Isto é o melhor da sua componente técnica. Jogado numa PlayStation 4 Pro, o pior são as expressões faciais das personagens, as texturas que em alguns casos são pobres e noutros parecem ter vida própria. Na minha recta final com o jogo tive oportunidade de experimentar a actualização 1.05, que corrige alguns destes problemas, mas que não muda por completo a raiz de outros. A BioWare vai continuar a apoiar o seu jogo, ou seja, é possível que com o passar das semanas – e se calhar dos meses – Andromeda venha a ser o portento técnico que os fãs mereciam aquando do seu lançamento, mas neste momento tem várias fragilidades.

E finalmente, uma palavra sobre a sonoplastia. A banda sonora é assinalável, dando uma densidade dramática a certos momentos com a sua exaltação audível. Faz lembrar, em vários momentos, algum do trabalho de Hans Zimmer. A vocalização é feita por vários nomes conhecidos. Os irmãos Ryder são o trabalho de Fryda Wolff e de Tom Taylorson, mas há nomes como Natalie Dormer (Lexi T'Perro), Kumail Nanjiani (Jarun Tann) e Nyasha Hatendi (Jaal). Com o elenco principal não há grandes questões, mas algumas personagens secundárias têm na forma como entregam as suas linhas de diálogo a profundidade de uma folha de papel (vegetal).

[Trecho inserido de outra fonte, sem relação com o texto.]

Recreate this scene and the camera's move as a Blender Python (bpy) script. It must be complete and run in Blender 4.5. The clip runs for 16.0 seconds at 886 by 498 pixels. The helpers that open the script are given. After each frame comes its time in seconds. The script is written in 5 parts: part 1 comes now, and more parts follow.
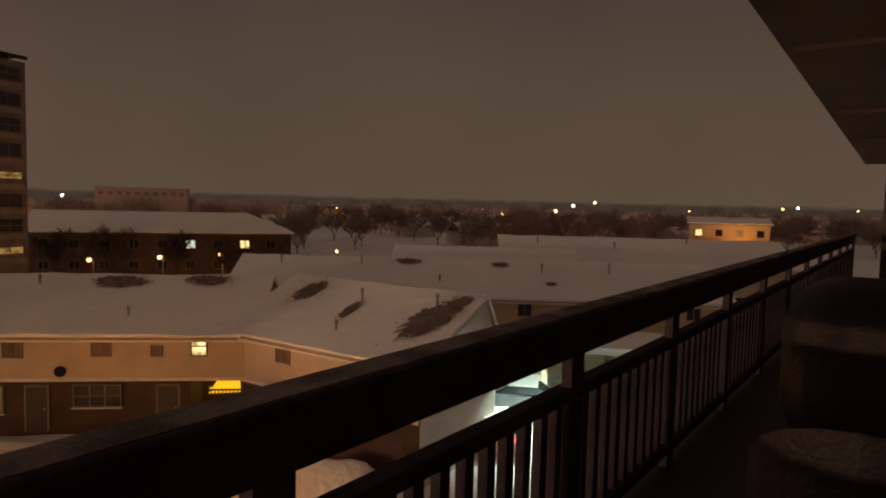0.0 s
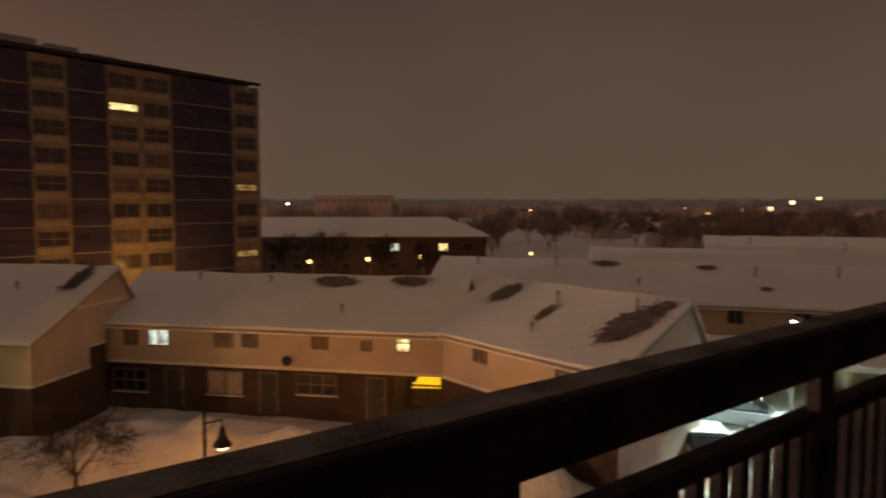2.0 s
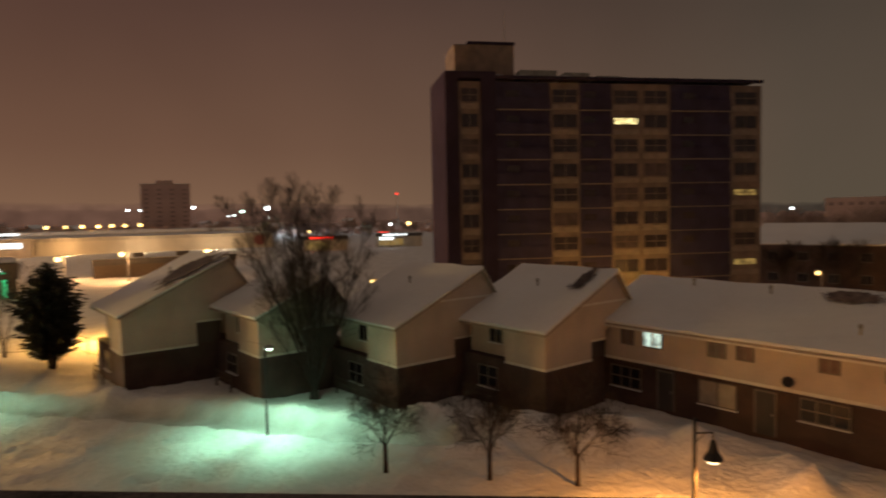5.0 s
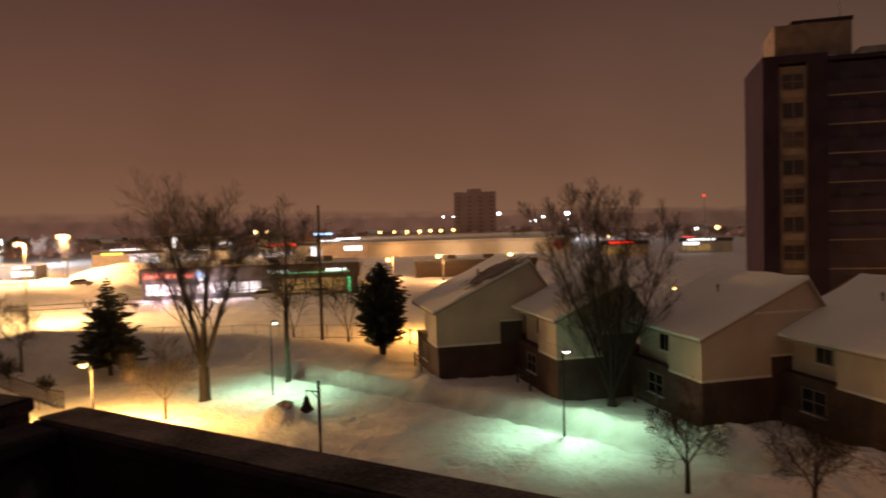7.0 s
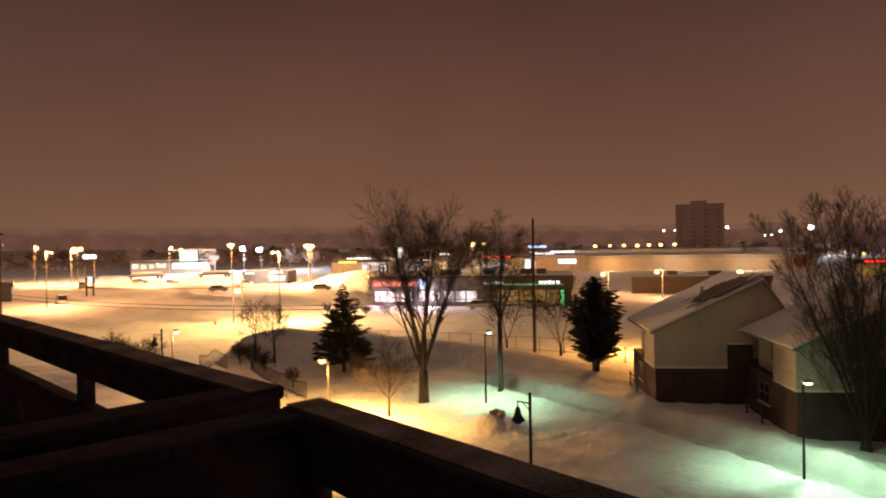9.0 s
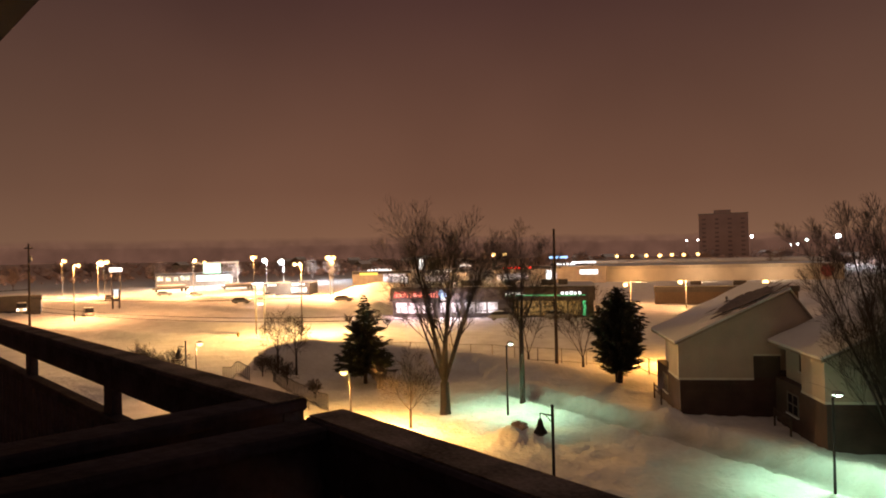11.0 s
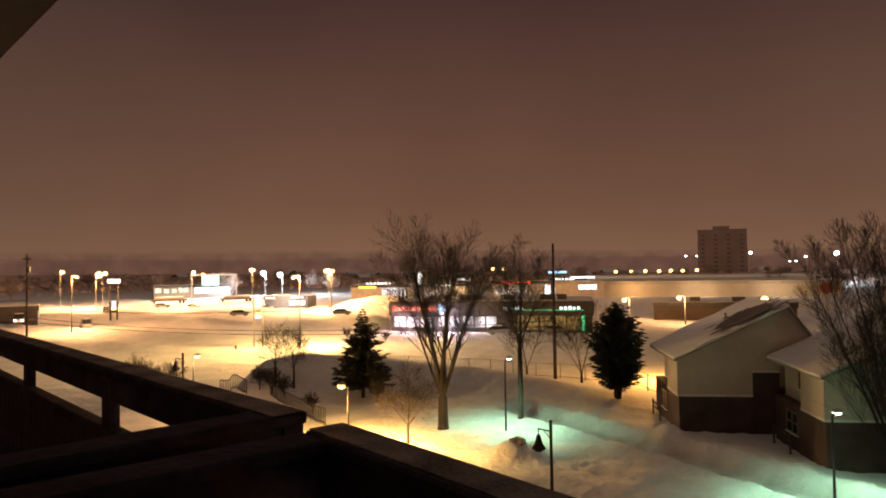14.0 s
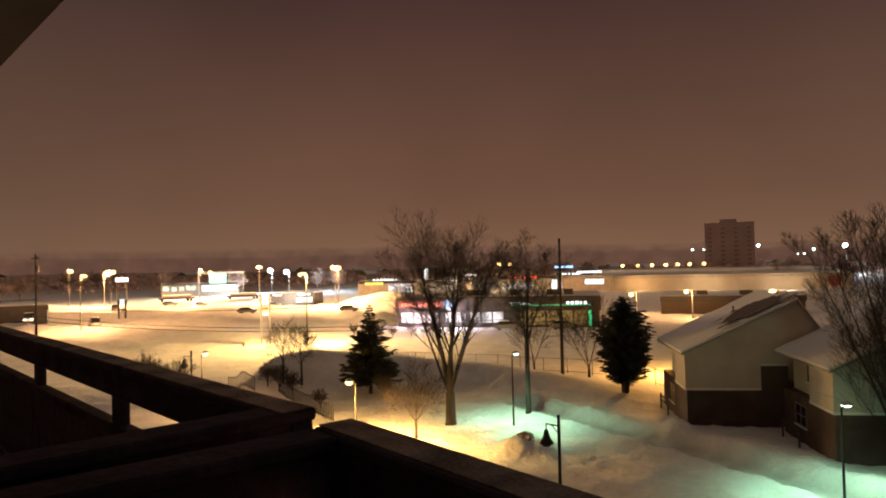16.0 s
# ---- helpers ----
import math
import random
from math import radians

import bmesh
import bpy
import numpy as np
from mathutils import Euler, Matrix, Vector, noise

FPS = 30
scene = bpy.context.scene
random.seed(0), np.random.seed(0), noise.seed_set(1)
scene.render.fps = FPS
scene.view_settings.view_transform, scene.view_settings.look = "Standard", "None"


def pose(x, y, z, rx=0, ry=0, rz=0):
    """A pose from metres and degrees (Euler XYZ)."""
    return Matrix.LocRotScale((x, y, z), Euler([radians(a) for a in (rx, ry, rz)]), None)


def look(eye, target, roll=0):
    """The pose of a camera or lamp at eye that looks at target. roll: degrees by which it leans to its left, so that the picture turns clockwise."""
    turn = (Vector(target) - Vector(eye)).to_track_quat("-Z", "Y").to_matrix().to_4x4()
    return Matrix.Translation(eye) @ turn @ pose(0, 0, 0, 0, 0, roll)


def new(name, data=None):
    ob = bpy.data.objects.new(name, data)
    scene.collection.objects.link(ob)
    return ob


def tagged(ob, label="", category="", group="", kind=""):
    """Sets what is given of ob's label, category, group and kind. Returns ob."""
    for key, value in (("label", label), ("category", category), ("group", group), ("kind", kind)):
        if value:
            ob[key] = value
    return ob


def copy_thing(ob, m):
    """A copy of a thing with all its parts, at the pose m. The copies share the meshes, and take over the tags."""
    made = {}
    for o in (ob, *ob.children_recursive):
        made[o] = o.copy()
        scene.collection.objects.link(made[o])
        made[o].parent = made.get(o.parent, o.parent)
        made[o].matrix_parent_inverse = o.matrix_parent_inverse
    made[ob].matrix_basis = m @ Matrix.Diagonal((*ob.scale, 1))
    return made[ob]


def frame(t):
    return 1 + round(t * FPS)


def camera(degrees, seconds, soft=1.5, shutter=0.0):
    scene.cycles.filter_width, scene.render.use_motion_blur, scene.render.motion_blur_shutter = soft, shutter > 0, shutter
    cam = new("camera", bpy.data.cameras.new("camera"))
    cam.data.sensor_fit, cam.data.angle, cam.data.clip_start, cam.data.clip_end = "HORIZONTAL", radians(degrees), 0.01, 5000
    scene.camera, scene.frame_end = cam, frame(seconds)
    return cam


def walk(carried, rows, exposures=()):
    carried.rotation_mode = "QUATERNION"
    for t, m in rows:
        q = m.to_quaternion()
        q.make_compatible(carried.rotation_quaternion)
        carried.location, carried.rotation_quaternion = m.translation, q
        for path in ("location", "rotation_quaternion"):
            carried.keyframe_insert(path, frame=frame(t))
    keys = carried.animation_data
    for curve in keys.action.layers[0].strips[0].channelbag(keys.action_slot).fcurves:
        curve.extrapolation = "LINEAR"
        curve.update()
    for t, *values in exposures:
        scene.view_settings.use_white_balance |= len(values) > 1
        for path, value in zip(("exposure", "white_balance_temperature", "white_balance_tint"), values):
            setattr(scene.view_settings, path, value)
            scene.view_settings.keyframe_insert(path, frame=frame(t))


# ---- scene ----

EYE = 11.0  # eye height over the yard

# ---- camera and its walk: a slow pan from a fourth-floor balcony ----
cam = camera(68.06, 16.0, soft=1.9, shutter=0.6)
OUT = Vector((math.cos(radians(54)), math.sin(radians(54)), 0))  # straight out over the railing
PAN = [  # seconds, heading, pitch, roll in degrees, step back from the railing in metres
    (0, -0.00, -3.97, 1.41, -0.250),
    (0.5, 1.21, -3.98, 1.12, -0.230),
    (1, 3.94, -4.07, 0.80, -0.210),
    (1.5, 9.57, -4.06, 0.25, -0.190),
    (2, 16.84, -4.00, 0.05, -0.150),
    (2.5, 24.40, -4.05, 0.29, -0.110),
    (3, 31.51, -4.16, 0.11, -0.070),
    (3.2, 34.22, -4.19, -0.25, -0.064),
    (5.3, 62.86, -2.98, -1.37, -0.006),
    (5.5, 66.23, -2.96, -1.64, 0.000),
    (6, 74.35, -2.80, -1.78, 0.000),
    (6.5, 78.89, -2.67, -1.51, 0.000),
    (7, 83.83, -2.05, -1.59, 0.000),
    (7.5, 89.24, -1.49, -1.59, 0.000),
    (8, 94.34, -0.91, -1.40, 0.000),
    (8.5, 99.02, -0.57, -1.34, -0.001),
    (9, 102.33, -0.51, -0.95, -0.003),
    (9.5, 103.58, -0.20, -0.77, -0.004),
    (12, 104.00, 0.79, -1.45, -0.011),
    (12.5, 102.34, 1.09, -1.88, -0.013),
    (13, 102.65, 1.54, -0.74, -0.014),
    (13.5, 103.84, 1.72, -0.80, -0.016),
    (14, 104.00, 1.72, -0.83, -0.017),
    (14.5, 104.15, 1.69, -1.02, -0.019),
    (15, 103.94, 1.55, -0.96, -0.020),
    (15.5, 103.98, 1.43, -0.86, -0.020),
    (16, 104.54, 1.36, -1.34, -0.020),
]


def aim(heading, pitch, roll, step):
    eye = Vector((0, 0, EYE)) + OUT * step
    a, e = radians(heading), radians(pitch)
    way = Vector((math.cos(a) * math.cos(e), math.sin(a) * math.cos(e), math.sin(e)))
    return look(eye, eye + way * 10, roll)


walk(cam, [(t, aim(a, e, r, s)) for t, a, e, r, s in PAN],
     exposures=[(0, 0.05, 6900, 18), (2, 0.12, 6950, 18), (3.2, 0.14, 6680, 13), (5.5, 0.08, 6300, 7), (6.5, 0.08, 6650, 15), (8, 0.04, 7000, 23), (9.5, 0.04, 6980, 23), (12, 0.05, 6780, 18), (13, 0.05, 6680, 17), (15, 0.06, 6450, 10), (16, 0.06, 6450, 10)])

# ---- night sky: low cloud lit by the town ----
world = bpy.data.worlds.new("night_sky")
scene.world = world
world.use_nodes = True
wn, wl = world.node_tree.nodes, world.node_tree.links
wn.clear()
w_out = wn.new("ShaderNodeOutputWorld")
w_bg = wn.new("ShaderNodeBackground")
w_tc = wn.new("ShaderNodeTexCoord")
w_sep = wn.new("ShaderNodeSeparateXYZ")
w_ramp = wn.new("ShaderNodeValToRGB")
w_glow = wn.new("ShaderNodeValToRGB")
w_dot = wn.new("ShaderNodeVectorMath")
w_mix = wn.new("ShaderNodeMix")
w_noise = wn.new("ShaderNodeTexNoise")
w_map = wn.new("ShaderNodeMapRange")
w_mul = wn.new("ShaderNodeMix")
w_dot.operation = "DOT_PRODUCT"
w_dot.inputs[1].default_value = (math.cos(radians(102)), math.sin(radians(102)), 0)
w_mix.data_type = w_mul.data_type = "RGBA"
w_mul.blend_type = "MULTIPLY"
w_mul.inputs[0].default_value = 1.0


def stops(ramp, rows):
    cr = ramp.color_ramp
    while len(cr.elements) > 1:
        cr.elements.remove(cr.elements[-1])
    cr.elements[0].position, cr.elements[0].color = rows[0][0], (*rows[0][1], 1)
    for p, c in rows[1:]:
        cr.elements.new(p).color = (*c, 1)


stops(w_ramp, [(0.0, (0.094, 0.069, 0.046)), (0.12, (0.088, 0.063, 0.044)), (0.36, (0.054, 0.0385, 0.030)), (0.6, (0.098, 0.069, 0.050)), (1.0, (0.165, 0.111, 0.078))])
stops(w_glow, [(0.0, (0.225, 0.119, 0.068)), (0.1, (0.162, 0.0795, 0.048)), (0.38, (0.061, 0.0272, 0.0235)), (0.6, (0.10, 0.063, 0.047)), (1.0, (0.165, 0.111, 0.078))])
stops_map = w_map.inputs
stops_map[1].default_value, stops_map[2].default_value = 0.3, 1.0
w_noise.inputs["Scale"].default_value = 2.2
w_noise.inputs["Detail"].default_value = 3.0
w_nr = wn.new("ShaderNodeValToRGB")
stops(w_nr, [(0.3, (0.9, 0.9, 0.9)), (0.7, (1.1, 1.1, 1.1))])
wl.new(w_tc.outputs["Generated"], w_sep.inputs[0])
wl.new(w_tc.outputs["Generated"], w_dot.inputs[0])
wl.new(w_tc.outputs["Generated"], w_noise.inputs["Vector"])
wl.new(w_noise.outputs["Fac"], w_nr.inputs[0])
wl.new(w_sep.outputs["Z"], w_ramp.inputs[0])
wl.new(w_sep.outputs["Z"], w_glow.inputs[0])
wl.new(w_dot.outputs["Value"], w_map.inputs[0])
wl.new(w_map.outputs[0], w_mix.inputs[0])
wl.new(w_ramp.outputs[0], w_mix.inputs[6])
wl.new(w_glow.outputs[0], w_mix.inputs[7])
wl.new(w_mix.outputs[2], w_mul.inputs[6])
wl.new(w_nr.outputs[0], w_mul.inputs[7])
wl.new(w_mul.outputs[2], w_bg.inputs["Color"])
w_bg.inputs["Strength"].default_value = 1.0
wl.new(w_bg.outputs[0], w_out.inputs["Surface"])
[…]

O texto é longo porque Mass Effect: Andromeda é um jogo longo, uma obra densa e com imensas ramificações em praticamente todos os seus departamentos. A sua ambição é assinalável, mas falha em alguns segmentos da narrativa, em várias secções de troca de diálogo e na edificação de personagens com profundidade. O sistema de combate em evolução é desafiante e aquela sensação de termos descoberto uma jóia num mapa pejado de missões e actividades é reconfortante.

Há aqui elementos de design que me fizeram lembram trechos de Halo e até de Dead Space, notando-se uma fibra que quer alimentar um clássico do género em tudo aquilo que faz. Não o consegue. É bom, muito bom até, em alguns aspectos, mas fica aquém em ser, mais do que um jogo grande, um jogo grandioso.